Je crois que cette expérience n’a clairement rien à voir avec tout ce que j’avais déjà essayé et surtout rien n’à voir avec tout ce que vous pouvez lire dans les magazines. Pour commencer, on a tout remis à plat et surtout on a pris le temps de comprendre le fonctionnement de mon corps. J’ai découvert la faim, la satiété, les réactions du corps à ces deux états de fait etc…

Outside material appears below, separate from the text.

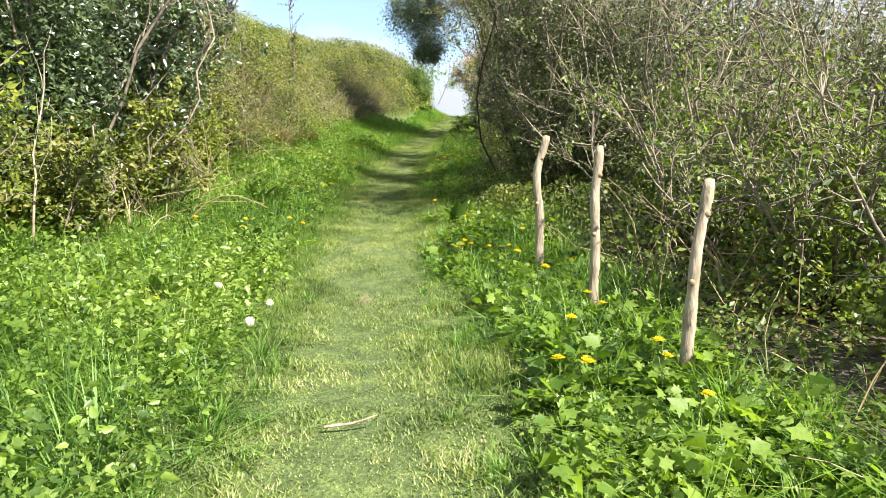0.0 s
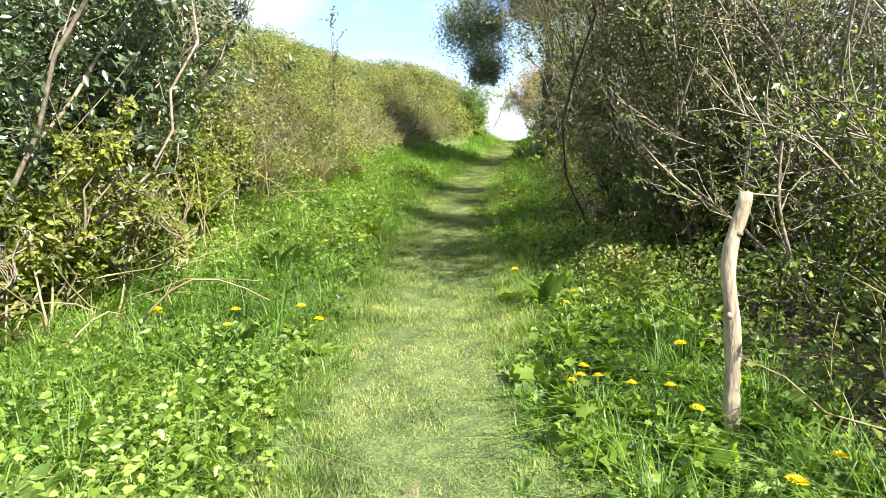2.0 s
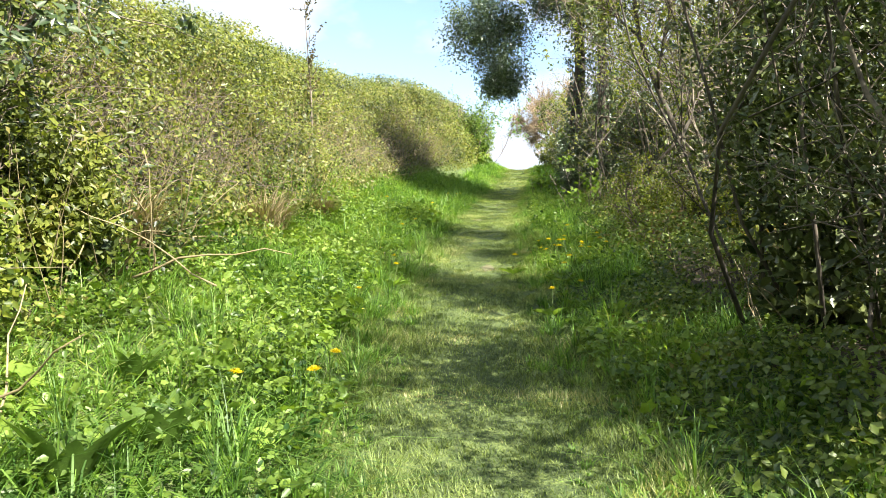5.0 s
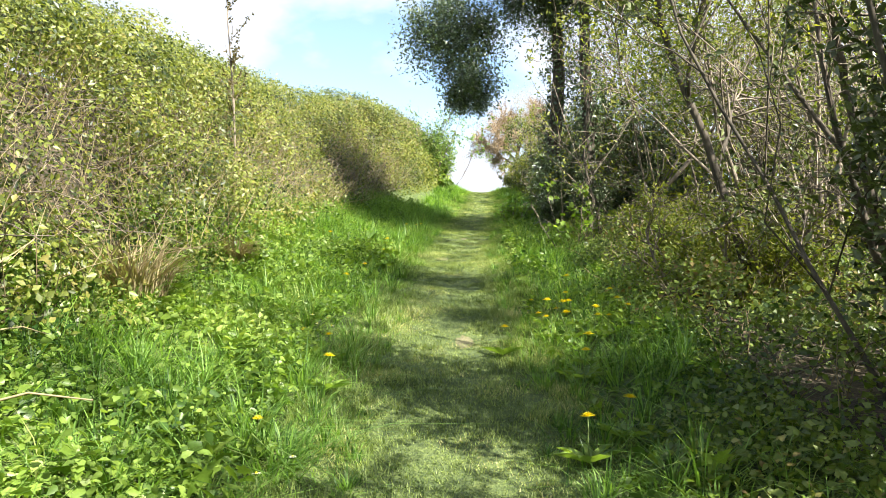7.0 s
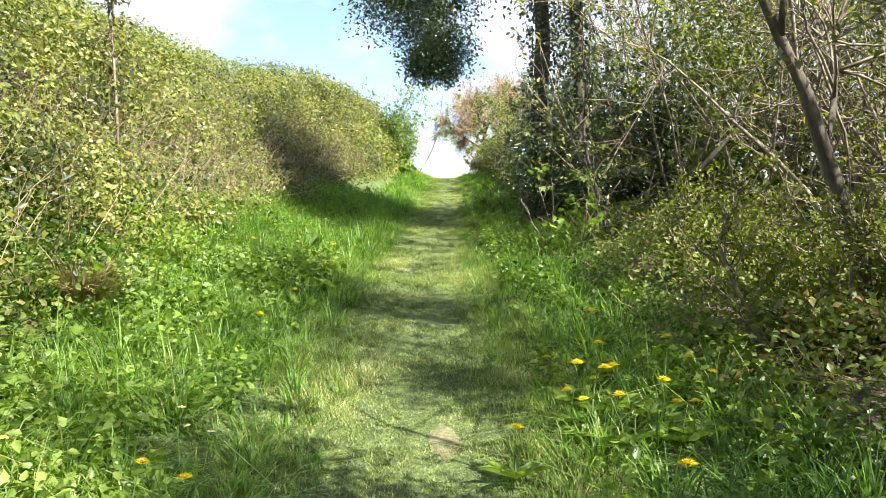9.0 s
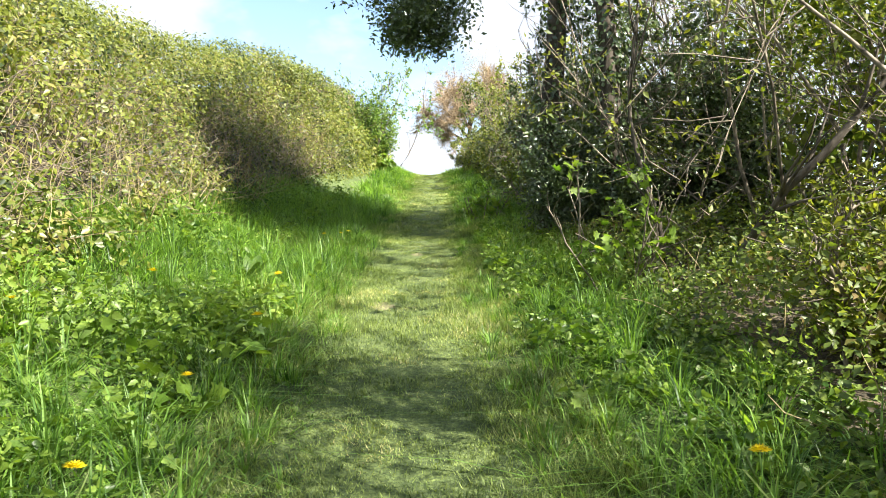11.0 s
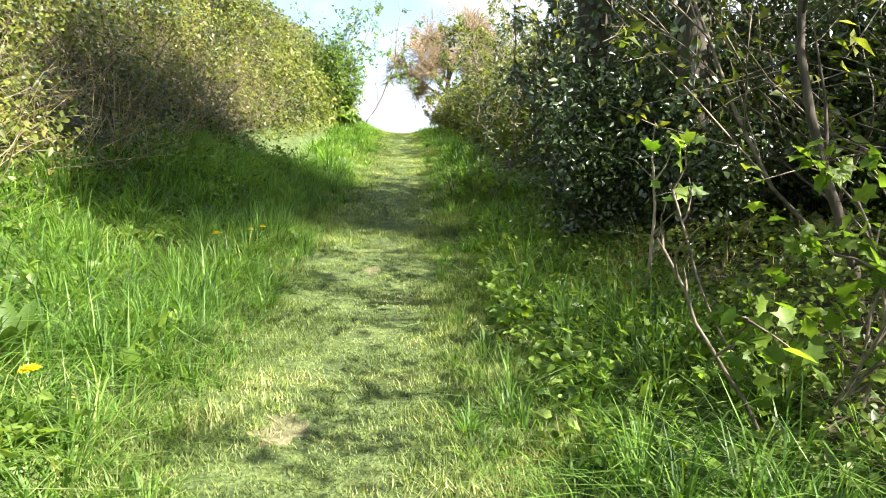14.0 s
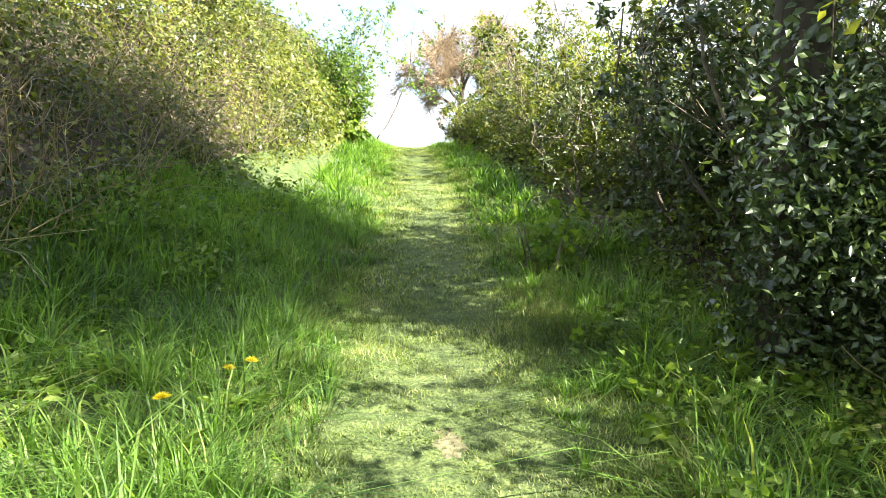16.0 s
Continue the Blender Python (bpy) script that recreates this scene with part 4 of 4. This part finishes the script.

J’ai découvert par exemple avoir très faim dès 11h du matin (ne prenant pas de ptit dej), ne plus avoir faim après une seule assiette. De même, je n’arrivais plus à finir un bobun alors que je les dévorai auparavant. Bref j’ai complètement changé mes habitudes, les quantités avalées et tout cela de manière très naturel. On a beaucoup parlé du rapport au corps, des émotions aussi ! Clairement le fait d’être avec des amis a beaucoup aidé. C’était plus naturel, j’ai pu aussi parler de choses plus intimes et ça nous a sans doute beaucoup aidé à avancer.
Je crois que la cerise sur le gâteau c’était cette non pression du poids à atteindre. En effet, l’objectif ici était de se sentir bien dans son corps devant son miroir, d’atteindre le fameux état de body positiv et, à défaut, de body neutralité. Ce fut un réel soulagement… Cette balance, objet de toutes mes angoisses, obsession toxique et néfaste pour le moral, pouvait tranquillement prendre la poussière sous mon meuble. ET CA C’EST UNE SACREE LIBERATION !
10 mois après, où est-ce que j’en suis ?
Avant tout, je vais beaucoup mieux psychologiquement, j’ai un nouveau boulot qui me plait, un nouvel appartement et je me suis faite soigner sous hypnose. Je pense que c’est tout aussi essentiel dans une démarche de perte de poids, du moins, pour moi. Si tu vas bien dans ta vie tu es naturellement plus positif et bienveillant avec toi-même et donc plus apte à prendre soin de toi.
Aujourd’hui, je me sens mieux dans mon corps, je me sens plus « affinée », mes jeans sont trop grands et ce n’est pas la peine de me demander combien de kilos j’ai perdu, je n’en sais rien et à vrai dire, je m’en contre fiche. Je me sens belle, pas tous les jours c’est sûr, mais je ne me dégoute plus.
J’aime bien ce corps, il n’est pas parfait mais c’est le mien et il est plutôt chouette.
Côté nourriture, je mange clairement moins qu’avant et je prends toujours autant de plaisir à cuisiner ce dont j’ai envie. Bon des fois je loupe le coche du rassasiement et je mange trop, ça arrive parfois consciemment et parfois non. On en a discuté et ce n’est pas bien grave en vrai. J’ai appris à jeter aussi, où à ne pas finir mon assiette et ça c’est clairement une petite victoire même si je ne sais pas bien des fois si je laisse pour me dire que je n’ai pas tout mangé ou parce que je n’avais plus faim mais en vrai, who care?
Il y a encore du boulot c’est sûr, mais je crois que je suis aujourd’hui sur la bonne voie. Le fait de ne plus réfléchir en mangeant c’est le prochain objectif mais j’ai toute la vie pour y arriver.